If you just want a few interesting action scenes spattered upon your TV one afternoon, I could see checking this out. Just don’t expect this to be the new standard of action as one might be led to believe. The story elements definitely let the overall picture down. For more on the film itself, you can check out my full review here.

The DVD:

Sadly, my mediocre view on the film itself actually worsens after seeing the 2-Disc Special Edition DVD extras which are sub-par. There’s no commentary track which is basically blasphemy when it comes to DVD and it’s equally annoying that the “Alternate Opening” sequence is only available on Blu-ray (and as is the norm these days, a “free” digital copy for transfer to another device is included). Considering how little actual content can be derived from the chopped up extras (that mostly could have been combined with others), leaving out things for the Blu-Ray version that aren’t specific to the hardware specs seems petty.


Dolby Digital 5.1 sound. Anamorphic Widescreen 2:35:1.


English (for the hard of hearing); Spanish; French.


English; Spanish; French.

Extra Features:

Extended Scene

—– No, I didn’t make a grammatical mistake, there is only one extended scene. It’s practically inconsequential, taking place as McAvoy is taught to shoot at corpses, and a wonder they bother to include it at all.

Cast and Characters

—– If you’ve seen the film, this feature is rendered practically useless. The actors and filmmakers talk about each character. You should know the information they tell you by sitting through the feature film.

Special Effects: The Art of the Impossible / Stunts on the L Train / Groundbreaking Special Effect: From Imagination to Execution

—– I grouped these three features together because they should have been to begin with. The first one talks more about the practical stunts, the next talks about one stunt in particular and the last focuses more on visual effects but neither are that intensive or long so splitting them seems like a ploy to add to the number of features on the disc.

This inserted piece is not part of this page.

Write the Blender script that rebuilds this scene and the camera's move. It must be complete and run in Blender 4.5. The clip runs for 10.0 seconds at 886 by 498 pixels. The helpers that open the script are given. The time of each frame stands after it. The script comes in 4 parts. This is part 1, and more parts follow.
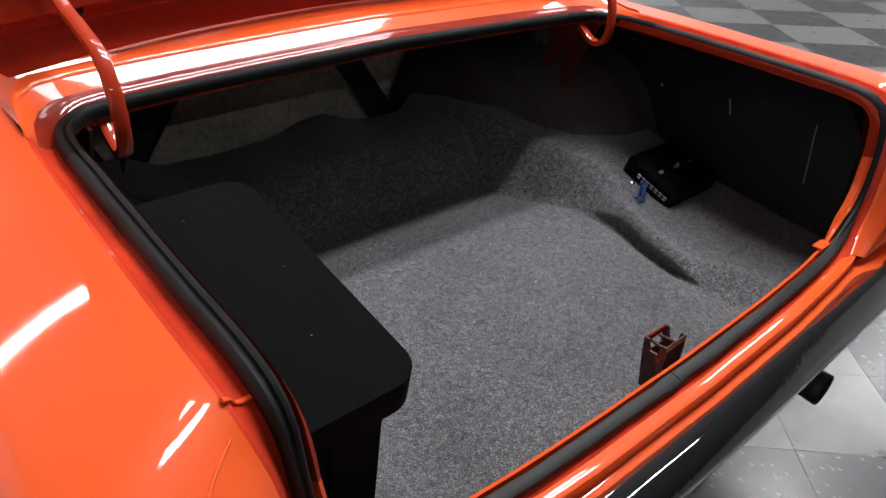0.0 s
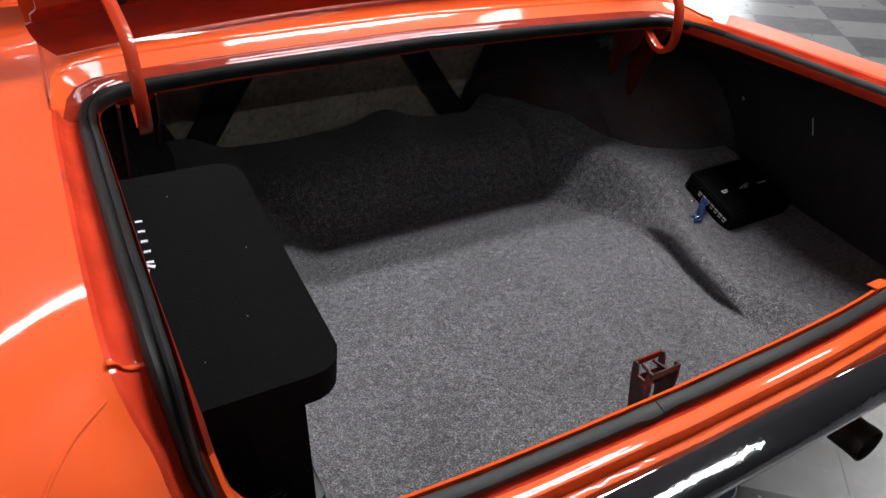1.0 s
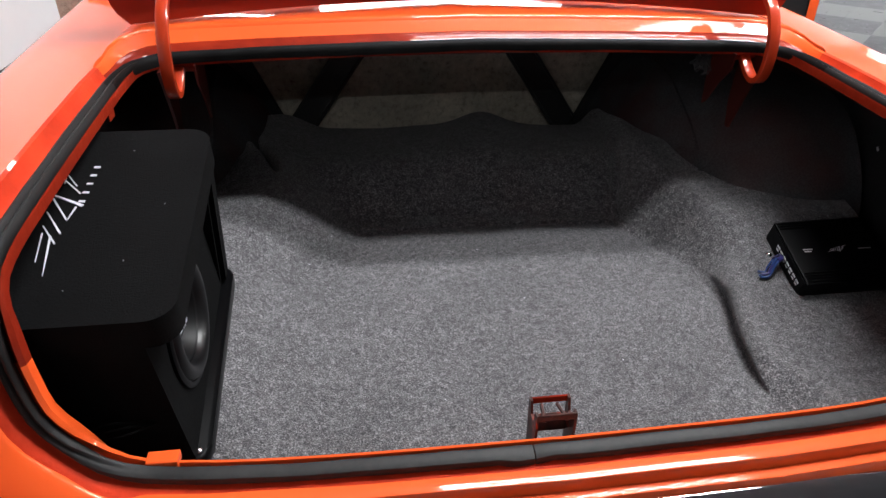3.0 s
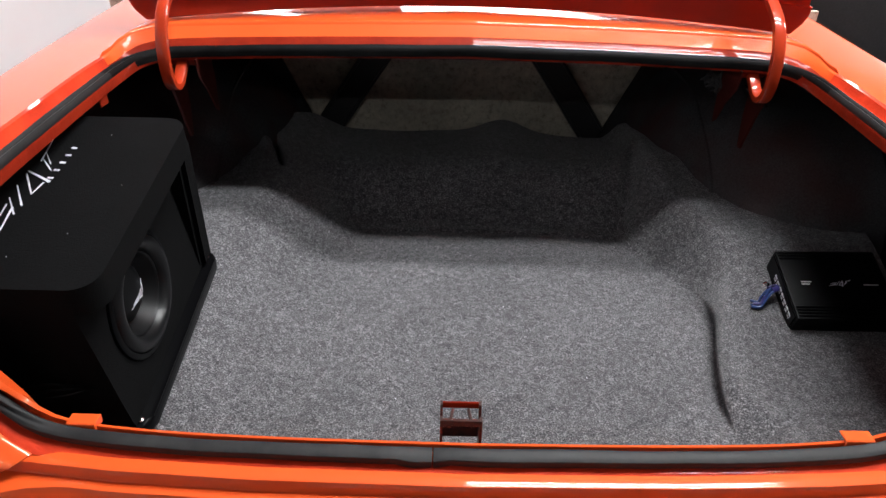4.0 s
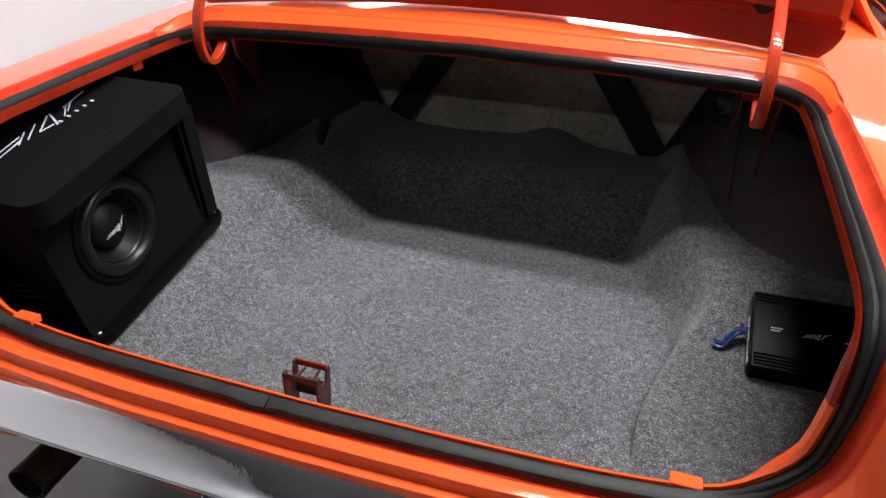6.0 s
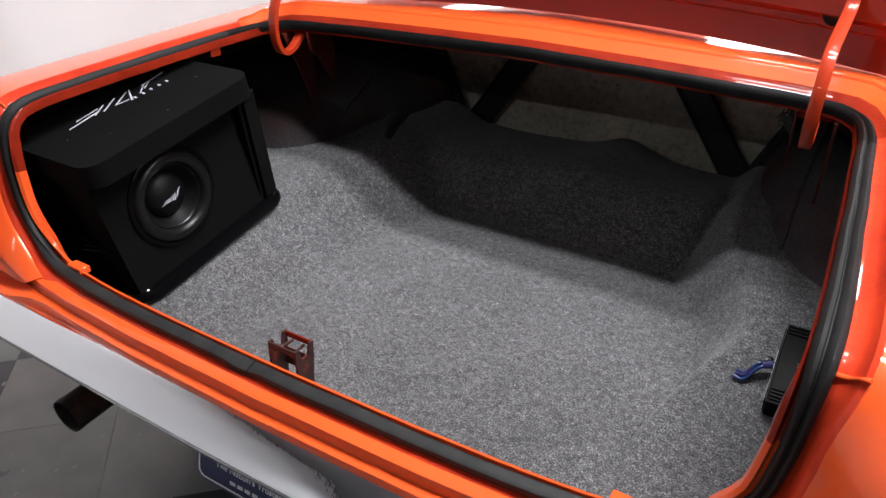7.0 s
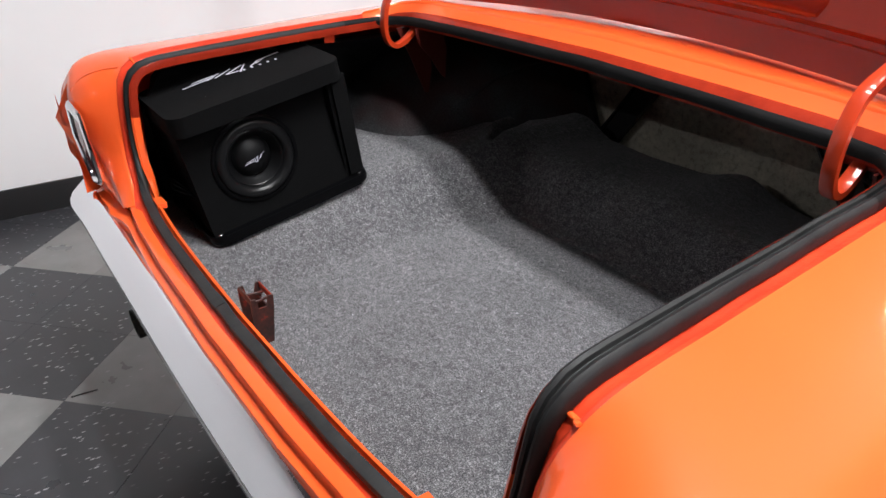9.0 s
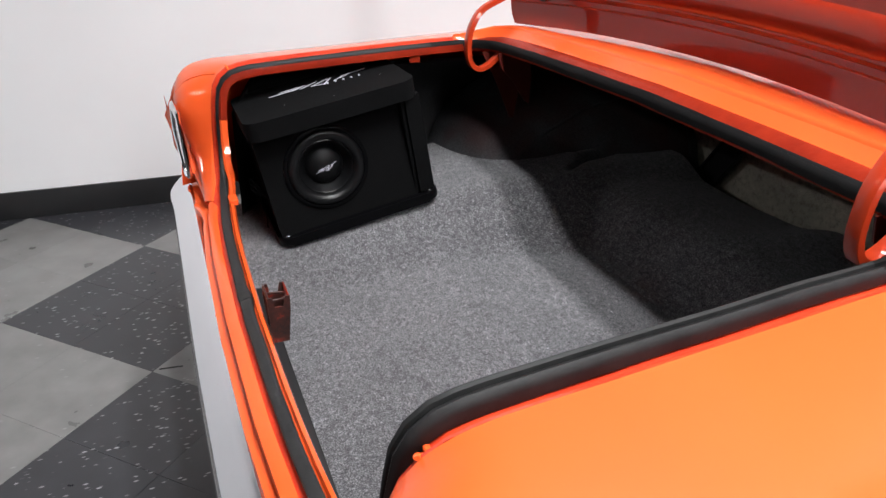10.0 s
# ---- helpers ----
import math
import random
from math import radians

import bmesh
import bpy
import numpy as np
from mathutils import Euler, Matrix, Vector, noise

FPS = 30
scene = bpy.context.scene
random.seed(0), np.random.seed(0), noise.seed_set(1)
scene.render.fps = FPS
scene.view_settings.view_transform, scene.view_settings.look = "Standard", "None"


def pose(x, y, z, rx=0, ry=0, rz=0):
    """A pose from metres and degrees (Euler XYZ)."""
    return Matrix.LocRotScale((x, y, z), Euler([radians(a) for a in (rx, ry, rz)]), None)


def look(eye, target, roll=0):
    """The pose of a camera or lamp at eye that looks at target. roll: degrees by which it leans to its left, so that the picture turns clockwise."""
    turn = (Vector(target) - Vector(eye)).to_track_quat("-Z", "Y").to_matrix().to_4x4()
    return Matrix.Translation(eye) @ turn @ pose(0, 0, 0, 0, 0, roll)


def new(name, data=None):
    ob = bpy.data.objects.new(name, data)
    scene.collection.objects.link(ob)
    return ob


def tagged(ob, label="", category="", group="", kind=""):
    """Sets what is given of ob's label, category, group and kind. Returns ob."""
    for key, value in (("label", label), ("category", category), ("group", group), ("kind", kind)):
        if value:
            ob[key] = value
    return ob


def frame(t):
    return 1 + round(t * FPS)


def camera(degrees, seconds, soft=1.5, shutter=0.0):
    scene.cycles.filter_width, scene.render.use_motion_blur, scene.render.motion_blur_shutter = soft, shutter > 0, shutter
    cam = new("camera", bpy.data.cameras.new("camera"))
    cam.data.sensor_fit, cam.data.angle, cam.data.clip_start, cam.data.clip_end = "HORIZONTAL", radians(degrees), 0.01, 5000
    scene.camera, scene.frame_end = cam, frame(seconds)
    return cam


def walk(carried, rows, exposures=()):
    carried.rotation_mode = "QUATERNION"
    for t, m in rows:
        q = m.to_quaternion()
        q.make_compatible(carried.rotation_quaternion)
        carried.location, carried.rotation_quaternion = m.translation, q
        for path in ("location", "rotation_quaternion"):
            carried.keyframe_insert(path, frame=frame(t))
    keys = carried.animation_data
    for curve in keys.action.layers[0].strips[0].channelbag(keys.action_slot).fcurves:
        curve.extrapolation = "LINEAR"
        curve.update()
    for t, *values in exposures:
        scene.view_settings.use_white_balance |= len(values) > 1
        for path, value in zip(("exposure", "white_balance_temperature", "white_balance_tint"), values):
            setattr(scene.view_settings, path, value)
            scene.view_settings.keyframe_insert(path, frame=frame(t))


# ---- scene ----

Through the Eyes of Visionary Director Timur Bekmambetov

—– One of the few features that at least offers something in the way of behind-the-scenes information. Cast and crew talk about working with Bekmambetov and being inspired by his directing style, which is different than most Hollywood directors largely because of his Russian sensibility.

The Origins of Wanted: Bringing the Graphic Novel to Life

—– An interesting feature that includes Mark Millar’s take on the adaptation and how he came to write the graphic novel in the first place. It’s nice to see that the writer apparently was fine with how Bekmambetov and his team translated his work.

Wanted: Motion Comics

—– Here, the comic panels are blow apart and statically animated (using simple motions of comic panels and characters) and narrated to give the audience a crash course on how the story played out in the graphic novel. While Millar seemed okay with the film adaptation, this feature only highlights how far astray the film went from his source material. Hardcore fans must have been more than a littler perturbed at all the changes made, many of which didn’t seem to be necessary for telling a good story or putting it on-screen.

“The Little Things” Music Video

—– Danny Elfman wrote and performed this song (and the music for the film) and this is basically an extended trailer for the film. Unless you’re the biggest Oingo Boingo fan, this is a useless feature.

The Making of Wanted: The Game

—– This is perhaps the worst feature on the disc. Why are they talking about the video game here? This is a feature that should be on the game disc. When people buy a DVD, they shouldn’t be shown an advertisement for something else (don’t get me started on the trailer montages often included that play when a disc starts up). For those of you out there who have the game, watching some of the features will net you a code or two (supposedly more are available through the Blu-ray version). But that’s not much good to people since those codes are available online for anyone savvy enough to find them. I’ll say it again: Useless.

The Sobering Conclusion:

I think “Wanted” is worth checking out if you’re an action film aficionado. There are plenty of negatives but it’s a numb, mindless thrill-ride at times so it’s got that going for it, I guess. The DVD extras are an afterthought and should not be a factor into why you might purchase the DVD instead of rent it, or watch the film on a cable channel.